North Korea’s tourism door is open, if you dare

By Josh Noel

Chicago Tribune

Would you go to North Korea?

I’ve been asking that question lately, and the answer is largely “no.”

I follow the question with another: Did you know that American citizens are free to go to North Korea?

That also is generally followed with a “no.”

Believe it: Despite the Sony email hacks and the country’s membership in the former president’s “axis of evil,” Americans can legally travel to North Korea. It is perhaps as nichey as niche travel gets, but New Jersey-based Uri Tours ( leads two or three visits there per month.

Yes, there is a current U.S. State Department travel advisory, which includes a rather sobering warning: “U.S. citizen tourists have been subject to arbitrary arrest and long-term detention. North Korean authorities have arrested U.S. citizens who entered the DPRK legally on valid DPRK visas as well as U.S. citizens who accidentally crossed into DPRK territory.”

OK. That’s a problem. But it doesn’t stop Uri, whose trips include weekend visits to Pyongyang, trips to the country’s rugged east coast and opportunities you might expect more readily in, say, Colorado: a marathon, a ski tour and something called the “Beer, Fishing, Boats and Guns Tour.” Though loaded with restrictions, traveling to North Korea remains eminently attainable for most Americans.

“No matter how much North Korea is in the news, and no matter what the content is, it piques people’s interest about going there,” said Andrea Lee, chief executive officer of Uri Tours (a company her father started). “Of course we also have a lot of people who say they would never go.”

The resistance is easy to understand. North Korea is among the world’s most repressive regimes. Its nuclear program is a vaguely looming threat. And there is that State Department warning.

But follow the rules, Lee said, and a problem is unlikely. The rules are quite stringent and unfathomable in most places: Go nowhere without a North Korean tour guide. Don’t take photos of soldiers. Don’t proselytize (an Ohio man was detained for leaving a Bible behind). Even attempting to talk with locals has been called into question, but Lee said that prohibition is overstated.

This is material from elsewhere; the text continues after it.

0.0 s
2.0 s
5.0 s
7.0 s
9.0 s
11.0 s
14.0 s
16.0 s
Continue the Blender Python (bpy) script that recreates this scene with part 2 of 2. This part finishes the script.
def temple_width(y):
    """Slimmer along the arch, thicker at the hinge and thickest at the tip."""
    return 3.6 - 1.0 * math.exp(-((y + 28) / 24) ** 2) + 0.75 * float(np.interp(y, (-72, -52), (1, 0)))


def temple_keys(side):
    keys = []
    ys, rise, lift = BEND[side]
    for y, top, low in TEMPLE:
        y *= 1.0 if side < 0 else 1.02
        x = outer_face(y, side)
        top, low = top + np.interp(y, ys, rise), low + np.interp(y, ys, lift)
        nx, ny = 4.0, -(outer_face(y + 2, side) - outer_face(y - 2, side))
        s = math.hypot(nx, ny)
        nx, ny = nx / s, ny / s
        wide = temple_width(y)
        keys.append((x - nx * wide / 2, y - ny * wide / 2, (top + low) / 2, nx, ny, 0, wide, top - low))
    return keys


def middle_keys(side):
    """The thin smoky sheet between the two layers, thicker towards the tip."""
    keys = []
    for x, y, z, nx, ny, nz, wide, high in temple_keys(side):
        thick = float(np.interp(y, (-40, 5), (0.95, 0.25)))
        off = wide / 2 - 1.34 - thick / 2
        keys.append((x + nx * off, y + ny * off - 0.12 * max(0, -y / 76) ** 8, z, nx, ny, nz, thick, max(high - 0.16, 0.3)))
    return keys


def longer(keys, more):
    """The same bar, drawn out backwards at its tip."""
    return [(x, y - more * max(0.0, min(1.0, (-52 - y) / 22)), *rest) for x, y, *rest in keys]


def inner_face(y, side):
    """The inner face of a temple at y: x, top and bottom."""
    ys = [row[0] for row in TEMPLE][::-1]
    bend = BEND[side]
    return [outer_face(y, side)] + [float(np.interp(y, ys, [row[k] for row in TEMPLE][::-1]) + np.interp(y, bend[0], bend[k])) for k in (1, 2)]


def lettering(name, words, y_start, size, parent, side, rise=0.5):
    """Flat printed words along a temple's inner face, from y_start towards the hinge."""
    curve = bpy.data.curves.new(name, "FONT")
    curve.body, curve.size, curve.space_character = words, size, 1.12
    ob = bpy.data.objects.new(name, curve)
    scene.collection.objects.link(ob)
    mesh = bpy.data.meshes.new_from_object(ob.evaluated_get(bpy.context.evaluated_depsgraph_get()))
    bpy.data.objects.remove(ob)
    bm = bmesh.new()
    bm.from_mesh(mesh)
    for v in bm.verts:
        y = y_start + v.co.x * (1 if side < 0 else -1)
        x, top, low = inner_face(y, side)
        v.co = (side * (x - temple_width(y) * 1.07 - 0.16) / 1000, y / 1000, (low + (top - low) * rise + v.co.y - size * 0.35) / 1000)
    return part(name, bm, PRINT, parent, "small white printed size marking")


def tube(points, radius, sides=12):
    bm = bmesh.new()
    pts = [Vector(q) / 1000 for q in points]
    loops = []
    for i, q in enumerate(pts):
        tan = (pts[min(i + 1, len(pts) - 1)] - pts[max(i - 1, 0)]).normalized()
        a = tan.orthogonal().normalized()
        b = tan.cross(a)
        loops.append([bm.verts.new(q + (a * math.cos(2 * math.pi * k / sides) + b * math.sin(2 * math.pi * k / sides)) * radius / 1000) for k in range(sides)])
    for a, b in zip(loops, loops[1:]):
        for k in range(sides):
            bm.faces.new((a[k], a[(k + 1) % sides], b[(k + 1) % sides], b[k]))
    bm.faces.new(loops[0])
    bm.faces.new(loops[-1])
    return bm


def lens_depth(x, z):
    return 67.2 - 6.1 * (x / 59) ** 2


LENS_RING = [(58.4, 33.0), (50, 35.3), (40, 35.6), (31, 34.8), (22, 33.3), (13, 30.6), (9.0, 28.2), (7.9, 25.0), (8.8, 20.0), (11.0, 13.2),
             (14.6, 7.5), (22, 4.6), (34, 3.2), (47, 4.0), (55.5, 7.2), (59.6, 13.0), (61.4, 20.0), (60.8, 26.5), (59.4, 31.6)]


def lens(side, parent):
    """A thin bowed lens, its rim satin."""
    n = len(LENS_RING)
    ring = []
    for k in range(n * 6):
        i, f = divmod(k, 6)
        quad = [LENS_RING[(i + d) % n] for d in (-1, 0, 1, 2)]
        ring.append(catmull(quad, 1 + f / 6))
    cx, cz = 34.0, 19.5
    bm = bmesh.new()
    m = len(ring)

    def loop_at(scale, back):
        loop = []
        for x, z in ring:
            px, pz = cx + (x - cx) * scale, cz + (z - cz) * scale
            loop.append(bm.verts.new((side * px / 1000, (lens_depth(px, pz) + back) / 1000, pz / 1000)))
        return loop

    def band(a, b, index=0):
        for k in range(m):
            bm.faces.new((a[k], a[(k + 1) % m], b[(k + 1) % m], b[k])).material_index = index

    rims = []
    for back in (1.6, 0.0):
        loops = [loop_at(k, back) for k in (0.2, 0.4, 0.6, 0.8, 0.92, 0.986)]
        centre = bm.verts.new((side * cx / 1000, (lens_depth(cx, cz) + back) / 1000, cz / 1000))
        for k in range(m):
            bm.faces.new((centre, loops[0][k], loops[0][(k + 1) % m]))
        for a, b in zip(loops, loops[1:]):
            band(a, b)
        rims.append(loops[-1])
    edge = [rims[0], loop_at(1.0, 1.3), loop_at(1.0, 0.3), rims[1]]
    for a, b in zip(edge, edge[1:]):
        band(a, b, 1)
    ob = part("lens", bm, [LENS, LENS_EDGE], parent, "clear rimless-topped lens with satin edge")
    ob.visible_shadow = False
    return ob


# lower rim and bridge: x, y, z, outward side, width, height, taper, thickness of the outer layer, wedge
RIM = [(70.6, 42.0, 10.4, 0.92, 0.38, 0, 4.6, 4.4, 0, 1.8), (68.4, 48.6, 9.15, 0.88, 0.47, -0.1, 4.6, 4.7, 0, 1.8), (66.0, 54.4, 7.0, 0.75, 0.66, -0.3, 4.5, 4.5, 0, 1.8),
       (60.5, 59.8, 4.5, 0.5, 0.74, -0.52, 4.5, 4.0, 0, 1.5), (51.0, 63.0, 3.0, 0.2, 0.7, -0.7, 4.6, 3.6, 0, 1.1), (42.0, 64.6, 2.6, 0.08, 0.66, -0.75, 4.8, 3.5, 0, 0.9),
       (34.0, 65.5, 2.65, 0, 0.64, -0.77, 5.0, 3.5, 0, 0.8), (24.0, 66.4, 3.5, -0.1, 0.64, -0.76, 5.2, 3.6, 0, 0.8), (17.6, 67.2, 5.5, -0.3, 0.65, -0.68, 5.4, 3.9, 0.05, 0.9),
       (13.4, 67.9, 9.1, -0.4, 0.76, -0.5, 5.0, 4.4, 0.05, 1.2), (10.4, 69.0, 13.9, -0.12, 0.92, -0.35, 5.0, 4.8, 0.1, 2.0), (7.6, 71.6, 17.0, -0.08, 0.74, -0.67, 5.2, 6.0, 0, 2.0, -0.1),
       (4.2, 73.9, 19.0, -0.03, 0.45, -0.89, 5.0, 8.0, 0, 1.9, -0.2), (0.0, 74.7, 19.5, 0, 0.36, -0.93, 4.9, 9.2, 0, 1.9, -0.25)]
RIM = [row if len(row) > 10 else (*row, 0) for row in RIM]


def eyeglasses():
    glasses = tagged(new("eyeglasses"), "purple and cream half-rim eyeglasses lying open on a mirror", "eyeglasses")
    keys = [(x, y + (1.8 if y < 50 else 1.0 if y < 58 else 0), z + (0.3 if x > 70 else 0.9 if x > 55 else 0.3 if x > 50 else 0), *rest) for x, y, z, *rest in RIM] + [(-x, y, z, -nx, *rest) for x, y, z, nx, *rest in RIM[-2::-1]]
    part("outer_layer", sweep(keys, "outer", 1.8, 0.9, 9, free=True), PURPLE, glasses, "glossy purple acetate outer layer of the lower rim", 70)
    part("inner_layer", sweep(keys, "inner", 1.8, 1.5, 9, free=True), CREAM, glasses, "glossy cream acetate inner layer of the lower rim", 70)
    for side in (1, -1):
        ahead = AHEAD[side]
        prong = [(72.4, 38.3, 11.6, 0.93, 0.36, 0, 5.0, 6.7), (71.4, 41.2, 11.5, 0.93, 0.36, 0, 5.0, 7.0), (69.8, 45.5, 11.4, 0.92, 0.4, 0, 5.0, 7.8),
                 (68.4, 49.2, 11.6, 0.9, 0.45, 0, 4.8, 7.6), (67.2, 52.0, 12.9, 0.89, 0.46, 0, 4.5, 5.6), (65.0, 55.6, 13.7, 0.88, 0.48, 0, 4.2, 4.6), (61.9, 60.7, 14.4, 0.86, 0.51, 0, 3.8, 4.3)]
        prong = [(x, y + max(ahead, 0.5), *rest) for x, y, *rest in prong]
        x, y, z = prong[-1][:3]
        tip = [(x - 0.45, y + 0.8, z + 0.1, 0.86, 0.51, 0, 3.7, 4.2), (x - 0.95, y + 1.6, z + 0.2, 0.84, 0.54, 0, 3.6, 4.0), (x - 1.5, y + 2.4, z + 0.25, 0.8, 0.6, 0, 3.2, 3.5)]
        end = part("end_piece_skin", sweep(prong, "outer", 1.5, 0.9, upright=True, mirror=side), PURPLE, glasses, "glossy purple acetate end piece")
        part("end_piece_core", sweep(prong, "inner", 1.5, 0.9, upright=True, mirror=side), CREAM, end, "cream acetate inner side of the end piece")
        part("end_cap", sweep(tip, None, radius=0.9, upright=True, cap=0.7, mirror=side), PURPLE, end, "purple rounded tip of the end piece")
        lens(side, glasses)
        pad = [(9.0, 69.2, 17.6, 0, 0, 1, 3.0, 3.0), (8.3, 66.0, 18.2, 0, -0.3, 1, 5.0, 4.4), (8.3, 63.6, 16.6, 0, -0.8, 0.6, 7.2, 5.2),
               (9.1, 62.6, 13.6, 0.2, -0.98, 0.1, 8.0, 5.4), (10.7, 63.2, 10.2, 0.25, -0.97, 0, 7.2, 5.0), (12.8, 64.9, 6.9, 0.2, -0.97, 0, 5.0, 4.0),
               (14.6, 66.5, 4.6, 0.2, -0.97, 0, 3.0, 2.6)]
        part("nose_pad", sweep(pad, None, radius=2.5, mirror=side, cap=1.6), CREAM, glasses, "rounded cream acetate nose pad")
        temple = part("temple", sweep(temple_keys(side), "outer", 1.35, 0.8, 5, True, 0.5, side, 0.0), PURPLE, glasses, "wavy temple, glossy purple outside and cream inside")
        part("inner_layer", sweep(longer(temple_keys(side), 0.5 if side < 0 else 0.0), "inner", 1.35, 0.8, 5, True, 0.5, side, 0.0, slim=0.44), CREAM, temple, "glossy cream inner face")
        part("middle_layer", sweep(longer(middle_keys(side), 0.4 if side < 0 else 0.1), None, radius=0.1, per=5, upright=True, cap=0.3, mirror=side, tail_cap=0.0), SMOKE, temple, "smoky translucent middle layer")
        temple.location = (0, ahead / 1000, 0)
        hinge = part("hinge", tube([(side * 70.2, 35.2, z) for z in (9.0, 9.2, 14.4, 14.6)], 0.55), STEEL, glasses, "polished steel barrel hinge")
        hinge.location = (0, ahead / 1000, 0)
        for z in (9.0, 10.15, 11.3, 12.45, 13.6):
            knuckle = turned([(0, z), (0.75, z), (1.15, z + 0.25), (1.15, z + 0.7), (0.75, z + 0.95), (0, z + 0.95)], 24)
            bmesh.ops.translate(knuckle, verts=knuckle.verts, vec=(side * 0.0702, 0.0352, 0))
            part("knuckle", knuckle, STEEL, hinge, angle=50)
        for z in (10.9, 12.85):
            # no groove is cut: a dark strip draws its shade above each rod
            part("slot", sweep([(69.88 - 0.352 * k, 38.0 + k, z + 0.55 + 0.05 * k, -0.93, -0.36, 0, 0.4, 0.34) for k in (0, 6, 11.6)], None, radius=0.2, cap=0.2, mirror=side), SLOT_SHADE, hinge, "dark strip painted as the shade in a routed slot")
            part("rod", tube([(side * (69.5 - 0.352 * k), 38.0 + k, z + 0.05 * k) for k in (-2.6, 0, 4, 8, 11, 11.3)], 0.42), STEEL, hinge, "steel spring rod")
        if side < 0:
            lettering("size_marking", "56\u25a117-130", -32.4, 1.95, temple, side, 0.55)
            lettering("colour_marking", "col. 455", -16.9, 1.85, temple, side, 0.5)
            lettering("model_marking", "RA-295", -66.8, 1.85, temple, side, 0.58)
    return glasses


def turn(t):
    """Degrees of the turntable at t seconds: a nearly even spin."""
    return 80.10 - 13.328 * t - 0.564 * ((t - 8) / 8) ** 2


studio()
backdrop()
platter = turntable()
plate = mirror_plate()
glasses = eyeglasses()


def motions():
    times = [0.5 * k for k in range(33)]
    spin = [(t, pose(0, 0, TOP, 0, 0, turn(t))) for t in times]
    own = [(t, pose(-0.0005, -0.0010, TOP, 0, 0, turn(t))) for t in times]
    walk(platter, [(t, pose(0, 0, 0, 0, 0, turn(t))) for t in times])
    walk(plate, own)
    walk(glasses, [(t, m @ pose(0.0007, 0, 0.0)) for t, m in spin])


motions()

Lee said there is no reason to expect to be spied on while visiting the country.

“They probably have the capabilities to intrude on your privacy if they have a reason to, but for the vast number of people who visit, they’ve got nothing of interest to any government,” she said. “It’s a safe country — probably one of the safest.”

Lee said that Uri (which means “our” in Korean) has had success with the North Korean government when trying to create new and unique tours and that the company is always trying to “push the boundaries a bit.” She cited as an example the sports-oriented tours.

“That’s where you really get to interact with people and you don’t need language to do it,” Lee said. “You just meet local people who have the same interest as you, whether it’s running or skiing or biking.”

John Massaro, 61, of Amityville, N.Y., said he’d visited 90 countries before touring North Korea in August 2013. It was “the only trip I ever made that I’d consider a life-changing experience,” he said. He’s trying to go back as a tour guide with a company he created, Orinoco Travel ( (No one has signed up, but the late summer tour would be run in conjunction with Chinese-based Young Pioneer Tours —

“It was bizarre and surreal,” Massaro said. “The first morning I woke up, I looked out the window of the hotel, and there was mist over the river and loudspeakers a mile away. I had no idea what they were saying, but it sounded like propaganda blaring through the city.”

He said that he appeared on a Boston radio show to discuss his business and that all four callers were hostile.

“One guy said the only way he was going to North Korea was on an Air Force plane loaded with bombs,” Massaro said. “Another asked how could I lend credibility to North Korea like that?”

He said he intends to do no such thing. Rather, Massaro said, he wants to provide a cultural experience for people on both sides.

“I do not defend the regime — it’s really harsh and oppressive, and I’m no champion of what goes on over there,” he said. “I would say the people in the tourist industry there are the happiest people in North Korea. Just to get some exposure to the outside world, they’re so happy. And the money we pay is supporting these people’s occupations.”

I understand why someone would hesitate to visit North Korea. But I wouldn’t.